■ **WHAT IS ASKED**: All of the lines below are to be printed again exactly; images are excluded from the output.

******************************

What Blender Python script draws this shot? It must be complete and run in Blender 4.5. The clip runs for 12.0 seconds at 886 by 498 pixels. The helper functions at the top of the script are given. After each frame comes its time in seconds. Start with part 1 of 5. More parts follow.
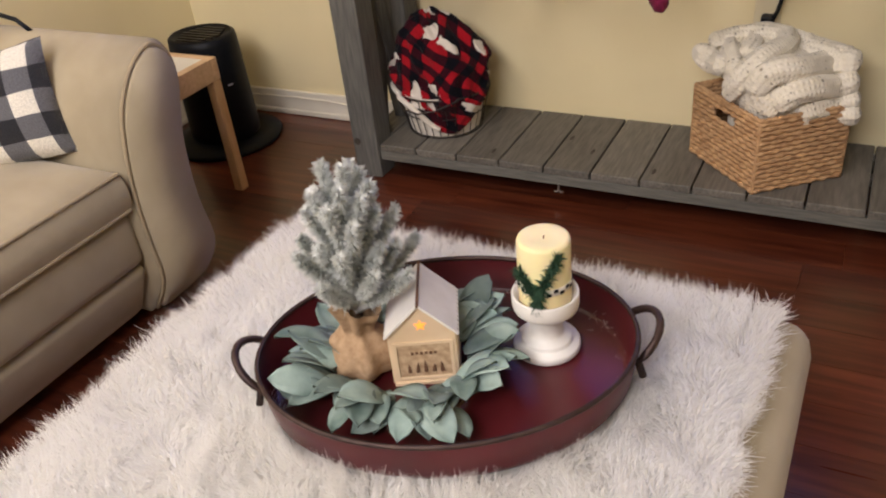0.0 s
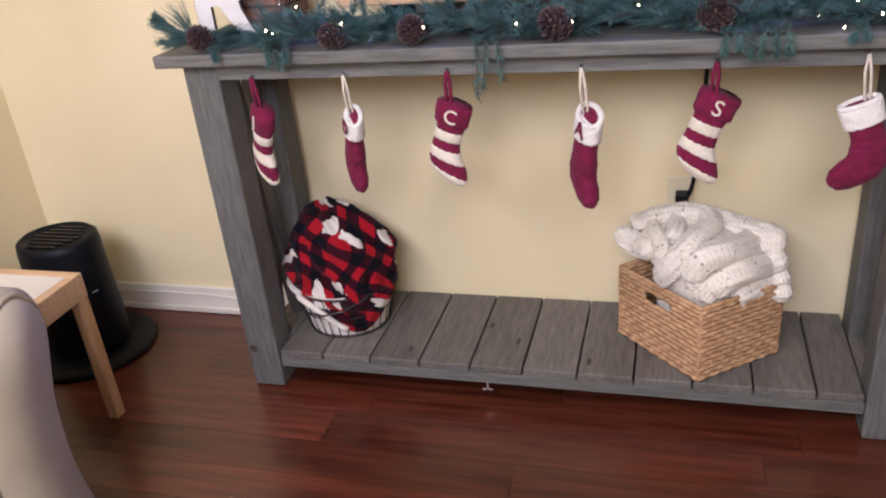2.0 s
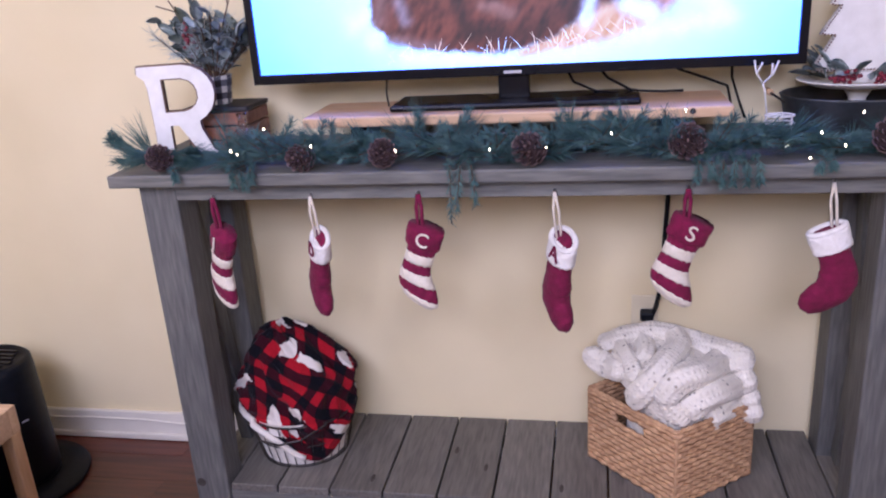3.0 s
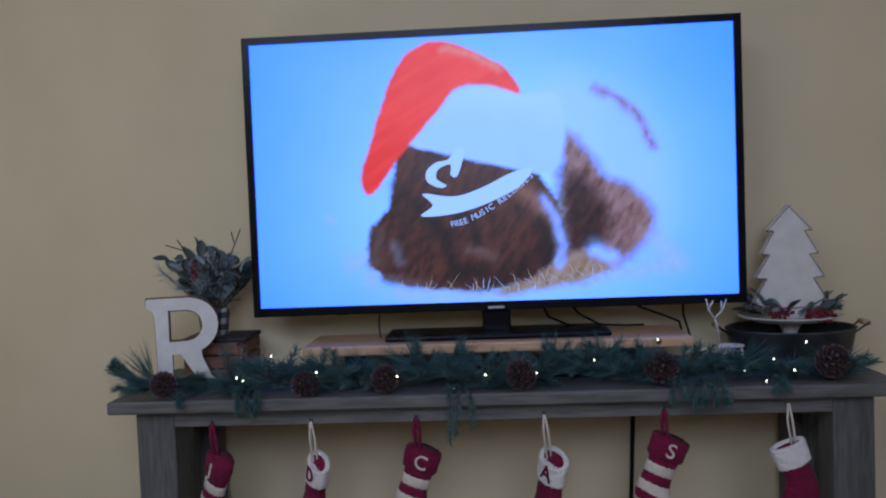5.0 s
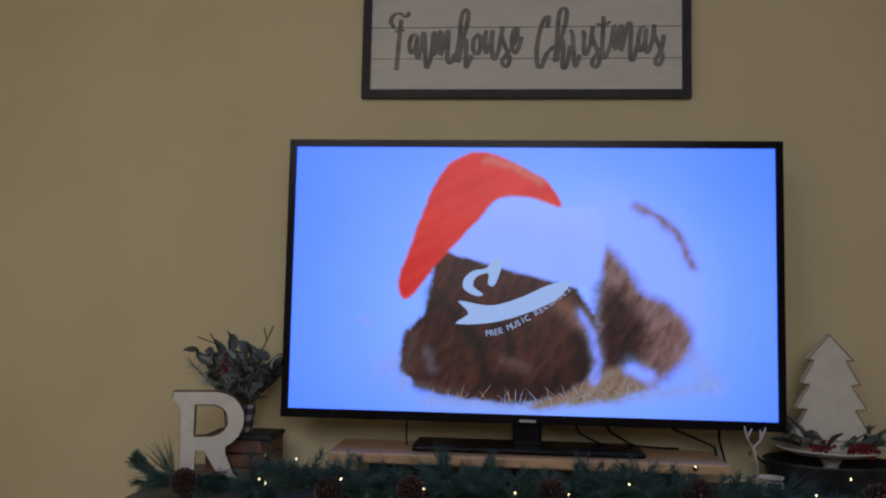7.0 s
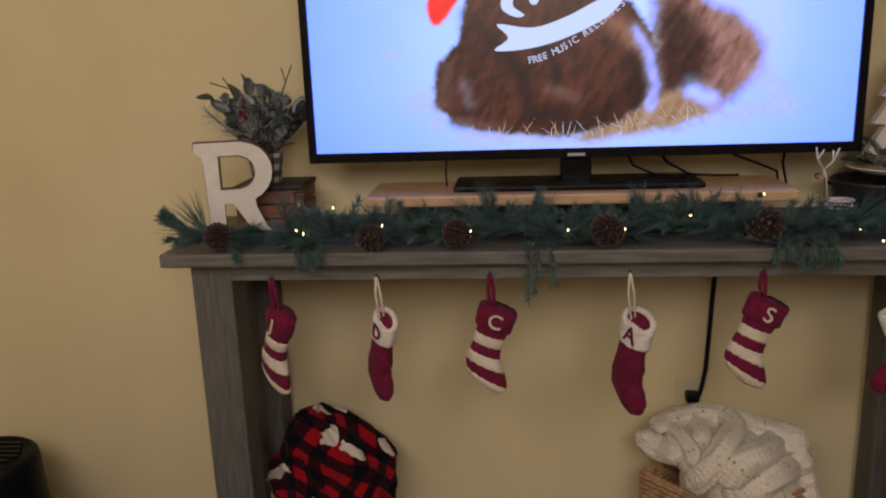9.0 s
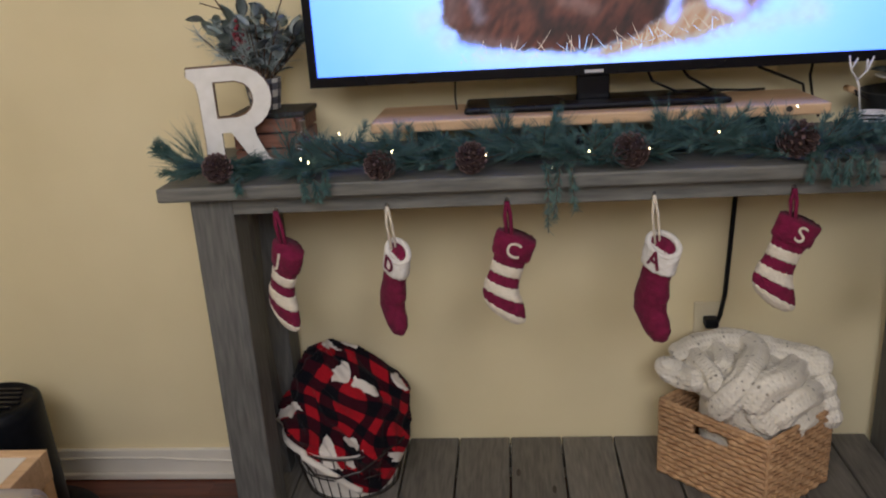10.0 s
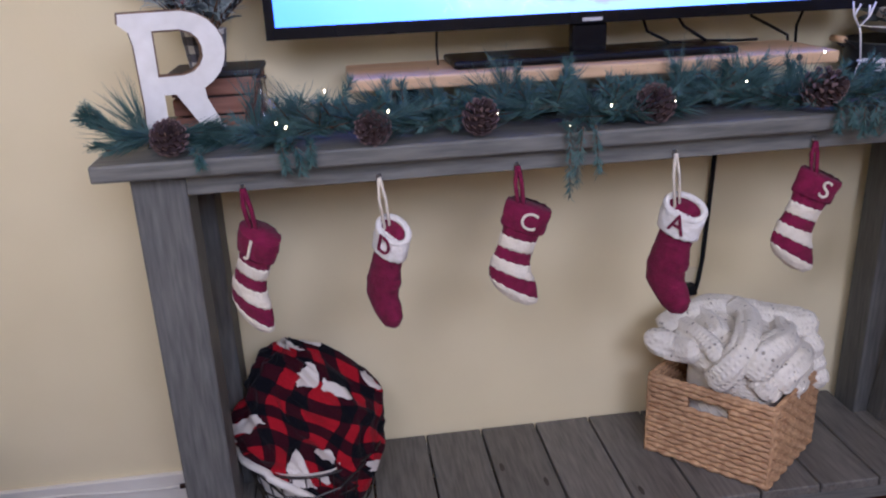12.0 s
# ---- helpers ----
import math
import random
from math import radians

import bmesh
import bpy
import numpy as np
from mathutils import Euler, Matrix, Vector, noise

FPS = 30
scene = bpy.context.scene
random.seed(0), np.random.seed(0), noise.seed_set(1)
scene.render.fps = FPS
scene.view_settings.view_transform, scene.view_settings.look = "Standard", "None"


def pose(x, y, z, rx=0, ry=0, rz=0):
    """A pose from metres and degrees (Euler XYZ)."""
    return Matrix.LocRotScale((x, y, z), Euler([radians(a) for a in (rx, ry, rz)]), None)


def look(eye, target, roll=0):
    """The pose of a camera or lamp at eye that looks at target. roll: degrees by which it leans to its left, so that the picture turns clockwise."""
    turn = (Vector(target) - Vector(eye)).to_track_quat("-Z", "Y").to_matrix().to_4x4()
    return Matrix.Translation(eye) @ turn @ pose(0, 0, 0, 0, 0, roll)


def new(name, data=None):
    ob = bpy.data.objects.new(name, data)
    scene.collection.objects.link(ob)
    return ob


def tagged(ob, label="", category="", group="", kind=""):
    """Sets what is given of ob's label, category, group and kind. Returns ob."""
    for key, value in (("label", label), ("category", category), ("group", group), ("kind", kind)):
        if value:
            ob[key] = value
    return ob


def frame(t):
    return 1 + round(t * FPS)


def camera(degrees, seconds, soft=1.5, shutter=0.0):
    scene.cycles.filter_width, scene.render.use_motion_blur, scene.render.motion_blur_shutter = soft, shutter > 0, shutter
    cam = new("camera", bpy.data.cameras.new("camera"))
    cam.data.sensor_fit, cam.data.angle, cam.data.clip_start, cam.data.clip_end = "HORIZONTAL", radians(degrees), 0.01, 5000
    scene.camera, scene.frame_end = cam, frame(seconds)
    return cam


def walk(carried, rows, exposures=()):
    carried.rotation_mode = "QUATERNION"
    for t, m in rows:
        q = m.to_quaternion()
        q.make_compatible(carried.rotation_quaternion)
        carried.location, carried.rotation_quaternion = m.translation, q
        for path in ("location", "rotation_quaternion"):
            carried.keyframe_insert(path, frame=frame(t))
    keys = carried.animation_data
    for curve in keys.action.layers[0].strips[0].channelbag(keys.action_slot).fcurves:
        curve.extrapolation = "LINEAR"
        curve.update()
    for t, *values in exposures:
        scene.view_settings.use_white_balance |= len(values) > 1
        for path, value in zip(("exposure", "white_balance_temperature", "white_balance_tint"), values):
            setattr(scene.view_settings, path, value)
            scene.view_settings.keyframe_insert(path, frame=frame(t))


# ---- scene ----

******************************

■ **REPLY TO THE TASK**:
What Blender Python script draws this shot? It must be complete and run in Blender 4.5. The clip runs for 12.0 seconds at 886 by 498 pixels. The helper functions at the top of the script are given. After each frame comes its time in seconds. Start with part 1 of 5. More parts follow.
0.0 s
2.0 s
3.0 s
5.0 s
7.0 s
9.0 s
10.0 s
12.0 s
# ---- helpers ----
import math
import random
from math import radians

import bmesh
import bpy
import numpy as np
from mathutils import Euler, Matrix, Vector, noise

FPS = 30
scene = bpy.context.scene
random.seed(0), np.random.seed(0), noise.seed_set(1)
scene.render.fps = FPS
scene.view_settings.view_transform, scene.view_settings.look = "Standard", "None"


def pose(x, y, z, rx=0, ry=0, rz=0):
    """A pose from metres and degrees (Euler XYZ)."""
    return Matrix.LocRotScale((x, y, z), Euler([radians(a) for a in (rx, ry, rz)]), None)


def look(eye, target, roll=0):
    """The pose of a camera or lamp at eye that looks at target. roll: degrees by which it leans to its left, so that the picture turns clockwise."""
    turn = (Vector(target) - Vector(eye)).to_track_quat("-Z", "Y").to_matrix().to_4x4()
    return Matrix.Translation(eye) @ turn @ pose(0, 0, 0, 0, 0, roll)


def new(name, data=None):
    ob = bpy.data.objects.new(name, data)
    scene.collection.objects.link(ob)
    return ob


def tagged(ob, label="", category="", group="", kind=""):
    """Sets what is given of ob's label, category, group and kind. Returns ob."""
    for key, value in (("label", label), ("category", category), ("group", group), ("kind", kind)):
        if value:
            ob[key] = value
    return ob


def frame(t):
    return 1 + round(t * FPS)


def camera(degrees, seconds, soft=1.5, shutter=0.0):
    scene.cycles.filter_width, scene.render.use_motion_blur, scene.render.motion_blur_shutter = soft, shutter > 0, shutter
    cam = new("camera", bpy.data.cameras.new("camera"))
    cam.data.sensor_fit, cam.data.angle, cam.data.clip_start, cam.data.clip_end = "HORIZONTAL", radians(degrees), 0.01, 5000
    scene.camera, scene.frame_end = cam, frame(seconds)
    return cam


def walk(carried, rows, exposures=()):
    carried.rotation_mode = "QUATERNION"
    for t, m in rows:
        q = m.to_quaternion()
        q.make_compatible(carried.rotation_quaternion)
        carried.location, carried.rotation_quaternion = m.translation, q
        for path in ("location", "rotation_quaternion"):
            carried.keyframe_insert(path, frame=frame(t))
    keys = carried.animation_data
    for curve in keys.action.layers[0].strips[0].channelbag(keys.action_slot).fcurves:
        curve.extrapolation = "LINEAR"
        curve.update()
    for t, *values in exposures:
        scene.view_settings.use_white_balance |= len(values) > 1
        for path, value in zip(("exposure", "white_balance_temperature", "white_balance_tint"), values):
            setattr(scene.view_settings, path, value)
            scene.view_settings.keyframe_insert(path, frame=frame(t))


# ---- scene ----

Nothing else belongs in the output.